Depending on which `DataConnector` (ie. `Partitioner`) you send a `BatchRequest` to, you will retrieve a different number of `Batches`

Single Batch returned by `whole_table`

In [None]:
single_batch_batch_request: BatchRequest = BatchRequest(
    datasource_name="taxi_multi_batch_sql_datasource",
    data_connector_name="whole_table",
    data_asset_name="yellow_tripdata_sample_2020_01",
)

In [None]:
batch_list = data_context.get_batch_list(batch_request=single_batch_batch_request)

In [None]:
batch_list

Multi Batch returned by `by_vendor_id`

In [None]:
multi_batch_batch_request: BatchRequest = BatchRequest(
    datasource_name="taxi_multi_batch_sql_datasource",
    data_connector_name="by_vendor_id",
    data_asset_name="yellow_tripdata_sample_2020_01",
)

In [None]:
multi_batch_batch_list = data_context.get_batch_list(batch_request=multi_batch_batch_request)

In [None]:
multi_batch_batch_list

You can also get a single Batch from a multi-batch DataConnector by passing in `data_connector_query`. 

In [None]:
single_batch_batch_request_from_multi: BatchRequest = BatchRequest(
    datasource_name="taxi_multi_batch_sql_datasource",
    data_connector_name="by_vendor_id",
    data_asset_name="yellow_tripdata_sample_2020_01",
    data_connector_query={ 
        "batch_filter_parameters": {"vendor_id": 2}
    }
)

In [None]:
batch_list = data_context.get_batch_list(batch_request=single_batch_batch_request_from_multi)

In [None]:
batch_list[0].to_dict() # 'batch_identifiers': {'vendor_id': '2'}},

# Using auto-initializing `Expectations` to generate parameters

We will generate a `Validator` using our `multi_batch_batch_list`

In [None]:
multi_batch_batch_list = data_context.get_batch_list(batch_request=multi_batch_batch_request)

In [None]:
example_suite = data_context.create_expectation_suite(expectation_suite_name="example_sql_suite", overwrite_existing=True)

In [None]:
validator = data_context.get_validator_using_batch_list(batch_list=multi_batch_batch_list, expectation_suite=example_suite)
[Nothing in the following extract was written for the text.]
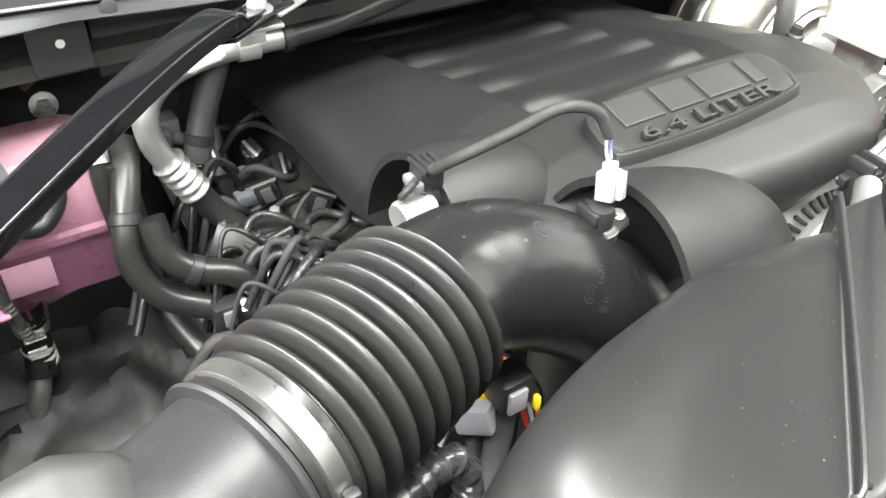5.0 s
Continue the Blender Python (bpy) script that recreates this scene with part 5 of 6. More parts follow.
tray = thing("tray_bracket", "black steel battery tray bracket bolted to the fender", "bracket")
part("plate", rbox(0.757, 0.775, 0.58, 0.682, 1.02, 1.252, 0.006, 3), BLACK, tray)
part("pocket_edge", tube([(0.757, 0.646, 1.238), (0.7565, 0.645, 1.215), (0.7565, 0.641, 1.198), (0.7565, 0.630, 1.189), (0.7565, 0.619, 1.188)], 0.0032, 10, 6), BLACK, tray)
part("step", rbox(0.7545, 0.760, 0.588, 0.619, 1.06, 1.196, 0.003), BLACK, tray)
part("front_box", rbox(0.716, 0.757, 0.585, 0.676, 1.02, 1.192, 0.010, 3), BLACK, tray)
part("bolt", hexbolt((0.7555, 0.611, 1.217), (-1, -0.1, 0.05), 0.0070, 0.007, 0.0110), BLACK, tray)
part("hose", tube([(0.760, 0.72, 1.225), (0.752, 0.76, 1.20), (0.756, 0.80, 1.17), (0.765, 0.84, 1.15)], 0.013, 12), RUBBER, tray)

# ---------------------------------------------------------------- fuse box, washer filler, radiator hose
fb = thing("fuse_box", "black moulded fuse box with flat lid and latch", "fuse box")
LID = [(0.463, 0.436), (0.690, 0.4175), (0.722, 0.455), (0.735, 0.50), (0.732, 0.552), (0.516, 0.571), (0.512, 0.538), (0.465, 0.541)]
part("lid", extr(LID, "z", 1.164, 1.190, 0.002), FUSELID, fb)
part("lid_step", extr([(0.466, 0.539), (0.511, 0.536), (0.515, 0.570), (0.470, 0.575)], "z", 1.145, 1.179, 0.002), FUSELID, fb)
part("base", extr([(0.470, 0.446), (0.685, 0.428), (0.722, 0.50), (0.722, 0.545), (0.478, 0.562)], "z", 0.95, 1.162, 0.004), BLACK, fb)
lt = part("latch", rbox(0.532, 0.556, 0.418, 0.432, 1.135, 1.178, 0.002), BLACK, fb, "black snap latch")
part("latch_bar", rbox(0.537, 0.551, 0.4155, 0.420, 1.160, 1.167, 0.001), DUCT, lt)
for x in (0.530, 0.5555):
    part("latch_rail", rbox(x, x + 0.0022, 0.416, 0.431, 1.162, 1.182, 0.0005), BLACK, lt)


def outline(pts, z, w, parent, material):
    for a, b in zip(pts, pts[1:] + pts[:1]):
        part("moulded_line", bar((a[0], a[1], z), (b[0], b[1], z), w, 0.0012, 0), material, parent, smooth=False)


outline([(0.571, 0.515), (0.601, 0.512), (0.606, 0.493), (0.579, 0.494)], 1.1902, 0.0010, fb, RUBBER)
outline([(0.592, 0.483), (0.607, 0.482), (0.608, 0.4745), (0.593, 0.475)], 1.1902, 0.0009, fb, RUBBER)
outline([(0.583, 0.4935), (0.587, 0.4935), (0.587, 0.490), (0.583, 0.490)], 1.1902, 0.0008, fb, RUBBER)
outline([(0.600, 0.4925), (0.604, 0.4925), (0.604, 0.489), (0.600, 0.489)], 1.1902, 0.0008, fb, RUBBER)
part("moulded_line", bar((0.592, 0.506, 1.1902), (0.588, 0.497, 1.1902), 0.002, 0.0012, 0), RUBBER, fb)
part("lid_speck", lathe([(0.0012, 0), (0.0012, 0.0006)], (0.655, 0.497, 1.1898), seg=8), VOID, fb)
part("terminal_window", rbox(0.478, 0.510, 0.434, 0.442, 1.105, 1.128, 0.003), EPAINT, fb)
part("front_ledge", rbox(0.50, 0.70, 0.405, 0.43, 1.075, 1.082, 0.002), BLACK, fb)
part("side_lug", rbox(0.452, 0.466, 0.50, 0.52, 1.12, 1.165, 0.004), BLACK, fb)

wash = thing("washer_filler", "milky washer filler neck with yellow flip cap", "washer filler")
WC = Vector((0.536, 0.330, 0))
part("neck", lathe([(0.030, 1.10), (0.027, 1.20), (0.026, 1.262), (0.0005, 1.262)], WC, seg=32), WHITE, wash)
wcap = part("cap", lathe([(0.0285, 1.256), (0.0325, 1.257), (0.0325, 1.262), (0.0300, 1.264), (0.0305, 1.272), (0.0285, 1.2775), (0.022, 1.2795), (0.0005, 1.2800)], WC, seg=48), YELLOW, wash, "yellow flip cap")
part("tab", strip([WC + Vector((-0.024, 0.012, 1.268)), WC + Vector((-0.04, 0.020, 1.270)), WC + Vector((-0.052, 0.024, 1.273))], 0.016, 0.006), YELLOW, wcap)
part("tab", strip([WC + Vector((0.024, -0.004, 1.272)), WC + Vector((0.042, -0.010, 1.270)), WC + Vector((0.058, -0.016, 1.268))], 0.022, 0.006), YELLOW, wcap)
for k, (dx, dy) in enumerate(((-0.012, 0.006), (-0.014, -0.001), (0.0, 0.004), (0.006, 0.002), (0.010, -0.004), (0.018, -0.008))):
    part("moulded_symbol", bar(WC + Vector((dx, dy, 1.2798)), WC + Vector((dx + 0.004, dy + (0.006 if k % 2 else -0.002), 1.2798)), 0.0015, 0.0012, 0), YELLOW, wcap)

rh = thing("radiator_hose", "black ribbed upper radiator hose", "hose")
HP = [(0.30, 0.405, 1.20), (0.335, 0.40, 1.225), (0.372, 0.382, 1.238), (0.408, 0.345, 1.236), (0.430, 0.30, 1.228), (0.44, 0.24, 1.215)]
part("hose", tube(HP, 0.0285, 28, 10), RUBBER, rh)
for ph in (-60, -30, -10, 15, 40, 65, 95):
    c = spline(HP, 14)
    bits = []
    for i in range(2, len(c) - 2, 1):
        d = (c[i + 1] - c[i - 1]).normalized()
        s_ = d.cross(Vector((0, 0, 1))).normalized()
        u_ = s_.cross(d)
        n_ = s_ * math.sin(radians(ph)) + u_ * math.cos(radians(ph))
        bits.append(bar(c[i] + n_ * 0.0283 - d * 0.0010, c[i] + n_ * 0.0283 + d * 0.0010, 0.0030, 0.0012, 0, up=n_))
    part("fabric_stitch", join(*bits), RUBBER, rh, smooth=False)
part("end_bead", lathe([(0.026, 0), (0.031, 0.003), (0.031, 0.012), (0.026, 0.015)], (0.432, 0.285, 1.226), (0.2, -1, -0.2), 28), RUBBER, rh)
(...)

When you run methods on the validator, it will typically run on the most recent batch (index `-1`), even if the Validator has access to a longer Batch list. For example, notice that rows below are all associated with `vendor_id` : `2`.

In [None]:
validator.head()

### Typical Workflow
A `batch_list` becomes really useful when you are calculating parameters for auto-initializing Expectations, as they us a `RuleBasedProfiler` under-the-hood to calculate parameters.

Here is an example running `expect_column_median_to_be_between()` by "guessing" at the `min_value` and `max_value`. 

In [None]:
validator.expect_column_median_to_be_between(column="trip_distance", min_value=0, max_value=1)

The observed value for our `yellow_tripdata_sample_2020_01` table where `vendor_id` = `2`  is going to be `1.6`, which means the Expectation fails

Now we run the same expectation again, but this time with `auto=True`. This means the `median` values are going to calculated across the `batch_list` associated with the `Validator` (ie 3 Batches for `yellow_tripdata_sample_2020_01`), which gives the min value of `1.5` and the max value of `5.23`

In [None]:
validator.expect_column_median_to_be_between(column="trip_distance", auto=True)

The `auto=True` will also automatically run the Expectation against the most recent Batch (which has an observed value of `1.61`) and the Expectation will pass. 

You can now save the `ExpectationSuite`.

In [None]:
validator.save_expectation_suite()

### Running the `ExpectationSuite` against single `Batch`

Now the ExpectationSuite can be used to validate single batches using a Checkpoint. In our example, let's validate a different table, `yellow_tripdata_sample_2020_02`, using the `ExpectationSuite` we built from `yellow_tripdata_sample_2020_01`.

In [None]:
single_batch_batch_request_from_multi: BatchRequest = BatchRequest(
    datasource_name="taxi_multi_batch_sql_datasource",
    data_connector_name="whole_table",
    data_asset_name="yellow_tripdata_sample_2020_02",

)


In [None]:
checkpoint_config = {
    "name": "my_checkpoint",
    "config_version": 1,
    "class_name": "SimpleCheckpoint",
    "validations": [
        {
            "batch_request": single_batch_batch_request_from_multi,
            "expectation_suite_name": "example_sql_suite",            
        }
    ],
}
data_context.add_checkpoint(**checkpoint_config)

In [None]:
results = data_context.run_checkpoint(
    checkpoint_name="my_checkpoint"
)

In [None]:
results.success